INSTRUCTIONS TO FOLLOW: In the listing below, identify each line with the word "that" and return those lines.

GIVEN INFORMATION:
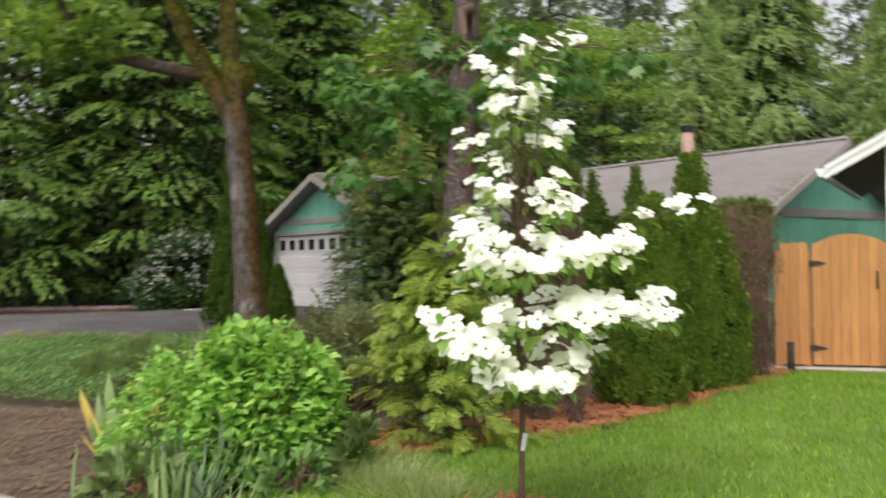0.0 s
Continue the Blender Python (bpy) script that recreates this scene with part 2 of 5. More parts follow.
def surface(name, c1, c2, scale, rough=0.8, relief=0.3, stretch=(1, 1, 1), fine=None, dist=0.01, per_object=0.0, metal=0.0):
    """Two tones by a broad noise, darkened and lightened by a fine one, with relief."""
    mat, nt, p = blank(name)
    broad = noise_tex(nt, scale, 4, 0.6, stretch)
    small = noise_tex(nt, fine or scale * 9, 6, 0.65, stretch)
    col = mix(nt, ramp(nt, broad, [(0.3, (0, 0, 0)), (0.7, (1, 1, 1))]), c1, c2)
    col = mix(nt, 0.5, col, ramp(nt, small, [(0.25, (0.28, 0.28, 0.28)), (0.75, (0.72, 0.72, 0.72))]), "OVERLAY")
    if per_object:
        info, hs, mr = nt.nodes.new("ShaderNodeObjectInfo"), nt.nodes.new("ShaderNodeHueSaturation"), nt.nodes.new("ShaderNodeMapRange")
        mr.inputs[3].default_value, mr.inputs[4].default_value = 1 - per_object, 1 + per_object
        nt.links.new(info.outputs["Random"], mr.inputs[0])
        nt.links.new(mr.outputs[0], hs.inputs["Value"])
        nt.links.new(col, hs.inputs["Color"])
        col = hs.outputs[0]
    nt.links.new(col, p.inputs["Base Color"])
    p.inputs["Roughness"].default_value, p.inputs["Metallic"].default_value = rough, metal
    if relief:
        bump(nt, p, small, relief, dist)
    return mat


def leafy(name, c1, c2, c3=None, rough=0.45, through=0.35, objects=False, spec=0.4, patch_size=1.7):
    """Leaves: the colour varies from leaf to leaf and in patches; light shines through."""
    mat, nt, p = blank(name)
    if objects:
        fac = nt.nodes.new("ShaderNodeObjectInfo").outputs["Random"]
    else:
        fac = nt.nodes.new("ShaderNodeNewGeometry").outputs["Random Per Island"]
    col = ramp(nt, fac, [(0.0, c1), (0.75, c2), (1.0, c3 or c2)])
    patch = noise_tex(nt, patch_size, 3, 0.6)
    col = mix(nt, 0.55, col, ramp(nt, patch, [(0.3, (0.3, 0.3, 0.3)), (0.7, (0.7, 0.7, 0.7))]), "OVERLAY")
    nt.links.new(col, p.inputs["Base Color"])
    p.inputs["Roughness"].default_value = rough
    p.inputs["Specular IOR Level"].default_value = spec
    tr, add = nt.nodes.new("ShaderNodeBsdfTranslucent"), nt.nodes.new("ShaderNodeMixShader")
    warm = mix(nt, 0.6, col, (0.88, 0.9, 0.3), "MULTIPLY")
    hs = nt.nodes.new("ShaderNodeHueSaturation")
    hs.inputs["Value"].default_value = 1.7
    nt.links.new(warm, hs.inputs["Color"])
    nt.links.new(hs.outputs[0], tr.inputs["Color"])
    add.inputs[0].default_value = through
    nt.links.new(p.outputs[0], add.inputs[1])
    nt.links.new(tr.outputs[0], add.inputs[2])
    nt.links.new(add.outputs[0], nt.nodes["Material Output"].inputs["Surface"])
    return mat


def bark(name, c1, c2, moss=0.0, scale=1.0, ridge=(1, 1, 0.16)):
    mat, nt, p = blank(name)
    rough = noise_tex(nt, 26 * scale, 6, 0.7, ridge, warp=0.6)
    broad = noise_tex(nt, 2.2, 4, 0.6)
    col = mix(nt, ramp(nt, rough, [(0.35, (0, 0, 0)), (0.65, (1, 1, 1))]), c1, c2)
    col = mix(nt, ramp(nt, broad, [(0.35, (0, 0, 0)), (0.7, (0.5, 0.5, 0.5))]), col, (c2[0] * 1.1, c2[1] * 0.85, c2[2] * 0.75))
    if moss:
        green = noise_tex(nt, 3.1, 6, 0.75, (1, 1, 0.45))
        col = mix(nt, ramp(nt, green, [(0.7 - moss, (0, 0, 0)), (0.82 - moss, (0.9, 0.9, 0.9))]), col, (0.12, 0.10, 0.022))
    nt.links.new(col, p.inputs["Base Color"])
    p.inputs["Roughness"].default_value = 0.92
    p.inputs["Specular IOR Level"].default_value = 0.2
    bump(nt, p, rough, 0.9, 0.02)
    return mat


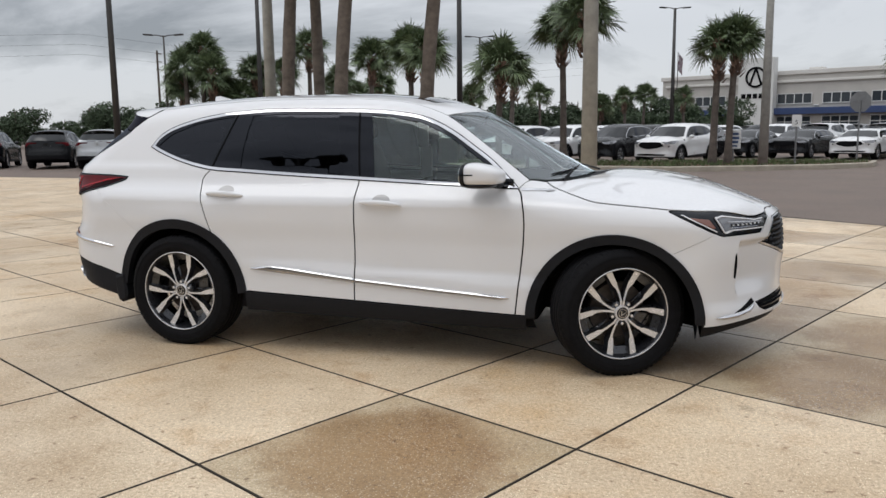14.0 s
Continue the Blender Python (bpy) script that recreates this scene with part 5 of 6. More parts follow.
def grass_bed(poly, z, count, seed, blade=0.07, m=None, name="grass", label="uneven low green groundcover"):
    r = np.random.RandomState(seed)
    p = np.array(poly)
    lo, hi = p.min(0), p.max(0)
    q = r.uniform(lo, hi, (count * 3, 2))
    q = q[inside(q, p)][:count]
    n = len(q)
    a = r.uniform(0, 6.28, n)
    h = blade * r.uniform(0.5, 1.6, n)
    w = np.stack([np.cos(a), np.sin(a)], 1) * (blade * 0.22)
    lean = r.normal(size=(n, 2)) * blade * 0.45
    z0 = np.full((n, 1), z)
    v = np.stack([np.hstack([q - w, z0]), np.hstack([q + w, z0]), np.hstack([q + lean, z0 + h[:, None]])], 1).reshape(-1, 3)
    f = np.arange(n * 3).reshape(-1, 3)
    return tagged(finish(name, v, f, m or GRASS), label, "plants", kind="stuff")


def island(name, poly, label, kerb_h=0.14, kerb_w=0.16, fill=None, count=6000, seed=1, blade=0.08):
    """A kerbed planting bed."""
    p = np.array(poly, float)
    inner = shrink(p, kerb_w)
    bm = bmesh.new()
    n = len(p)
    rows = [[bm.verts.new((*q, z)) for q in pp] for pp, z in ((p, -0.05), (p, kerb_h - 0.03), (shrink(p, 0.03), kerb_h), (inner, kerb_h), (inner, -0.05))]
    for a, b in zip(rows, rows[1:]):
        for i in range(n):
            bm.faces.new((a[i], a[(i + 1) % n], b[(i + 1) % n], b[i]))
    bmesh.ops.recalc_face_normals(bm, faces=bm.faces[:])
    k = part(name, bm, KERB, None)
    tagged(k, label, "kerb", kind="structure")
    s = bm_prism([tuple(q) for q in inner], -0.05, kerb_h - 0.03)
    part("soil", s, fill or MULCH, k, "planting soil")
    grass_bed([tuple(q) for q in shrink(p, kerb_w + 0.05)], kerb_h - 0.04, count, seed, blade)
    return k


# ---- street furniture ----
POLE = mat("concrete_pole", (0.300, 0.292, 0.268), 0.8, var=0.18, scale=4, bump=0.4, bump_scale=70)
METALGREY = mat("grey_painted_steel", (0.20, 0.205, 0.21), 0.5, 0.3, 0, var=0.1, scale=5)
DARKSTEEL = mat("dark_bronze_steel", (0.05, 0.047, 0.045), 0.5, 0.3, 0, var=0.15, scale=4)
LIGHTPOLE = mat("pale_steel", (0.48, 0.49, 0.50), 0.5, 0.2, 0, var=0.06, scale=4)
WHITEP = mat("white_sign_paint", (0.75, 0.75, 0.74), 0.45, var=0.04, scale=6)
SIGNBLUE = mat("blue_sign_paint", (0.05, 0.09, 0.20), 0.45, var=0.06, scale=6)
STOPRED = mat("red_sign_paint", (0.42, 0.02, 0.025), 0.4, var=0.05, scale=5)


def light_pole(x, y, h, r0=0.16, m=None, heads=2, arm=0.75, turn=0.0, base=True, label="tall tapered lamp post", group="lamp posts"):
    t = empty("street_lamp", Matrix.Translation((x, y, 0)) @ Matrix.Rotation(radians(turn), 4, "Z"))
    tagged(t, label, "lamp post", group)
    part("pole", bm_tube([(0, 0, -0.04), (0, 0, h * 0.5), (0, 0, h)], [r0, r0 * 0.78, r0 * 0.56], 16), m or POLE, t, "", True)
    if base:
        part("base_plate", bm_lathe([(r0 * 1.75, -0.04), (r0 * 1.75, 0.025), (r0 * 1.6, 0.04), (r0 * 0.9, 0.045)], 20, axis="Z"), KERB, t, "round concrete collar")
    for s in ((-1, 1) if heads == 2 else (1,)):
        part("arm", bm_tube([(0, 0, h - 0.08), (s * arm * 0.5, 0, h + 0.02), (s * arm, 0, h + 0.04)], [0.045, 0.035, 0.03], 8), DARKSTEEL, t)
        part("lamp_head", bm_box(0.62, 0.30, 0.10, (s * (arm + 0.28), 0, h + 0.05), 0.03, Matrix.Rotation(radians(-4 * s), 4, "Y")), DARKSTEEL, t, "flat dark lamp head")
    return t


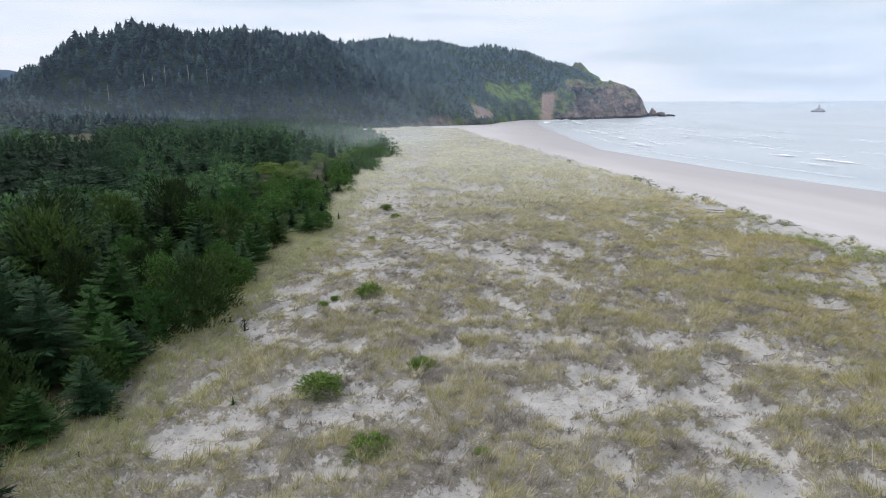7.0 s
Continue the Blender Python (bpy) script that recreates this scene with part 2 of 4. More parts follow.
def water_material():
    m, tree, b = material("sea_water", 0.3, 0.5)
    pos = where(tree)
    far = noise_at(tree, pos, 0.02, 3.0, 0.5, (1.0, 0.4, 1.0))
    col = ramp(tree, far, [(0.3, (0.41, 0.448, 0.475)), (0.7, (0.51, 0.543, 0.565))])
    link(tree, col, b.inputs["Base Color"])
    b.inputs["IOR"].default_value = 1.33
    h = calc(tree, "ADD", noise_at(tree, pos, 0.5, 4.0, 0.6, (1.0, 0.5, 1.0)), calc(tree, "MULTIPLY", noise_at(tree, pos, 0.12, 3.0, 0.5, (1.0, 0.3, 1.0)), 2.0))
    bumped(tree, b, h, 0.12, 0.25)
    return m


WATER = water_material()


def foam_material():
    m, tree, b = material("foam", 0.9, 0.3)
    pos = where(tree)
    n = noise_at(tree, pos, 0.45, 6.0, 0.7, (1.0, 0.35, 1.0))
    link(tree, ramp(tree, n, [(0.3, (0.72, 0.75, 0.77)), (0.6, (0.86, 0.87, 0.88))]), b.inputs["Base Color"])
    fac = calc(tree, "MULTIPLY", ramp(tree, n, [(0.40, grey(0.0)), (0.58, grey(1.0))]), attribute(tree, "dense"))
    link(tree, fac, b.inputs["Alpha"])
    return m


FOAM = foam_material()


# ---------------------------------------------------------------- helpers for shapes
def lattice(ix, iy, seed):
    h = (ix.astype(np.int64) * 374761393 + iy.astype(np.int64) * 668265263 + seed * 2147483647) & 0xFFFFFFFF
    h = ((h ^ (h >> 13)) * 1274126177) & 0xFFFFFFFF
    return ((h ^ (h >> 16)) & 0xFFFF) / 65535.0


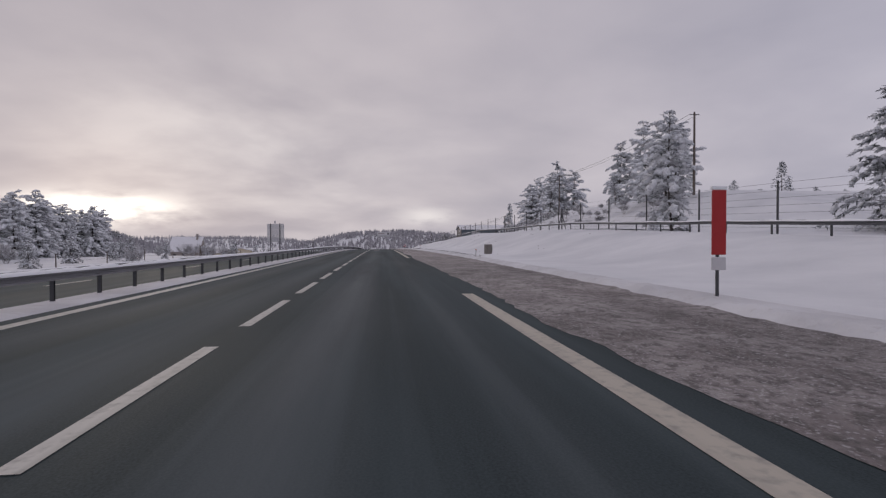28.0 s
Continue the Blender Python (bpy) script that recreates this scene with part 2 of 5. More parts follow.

SOLUTION TO THIS PROBLEM:
Continue the Blender Python (bpy) script that recreates this scene with part 2 of 5. More parts follow.
Continue the Blender Python (bpy) script that recreates this scene with part 5 of 6. More parts follow.
Continue the Blender Python (bpy) script that recreates this scene with part 2 of 4. More parts follow.
Continue the Blender Python (bpy) script that recreates this scene with part 2 of 5. More parts follow.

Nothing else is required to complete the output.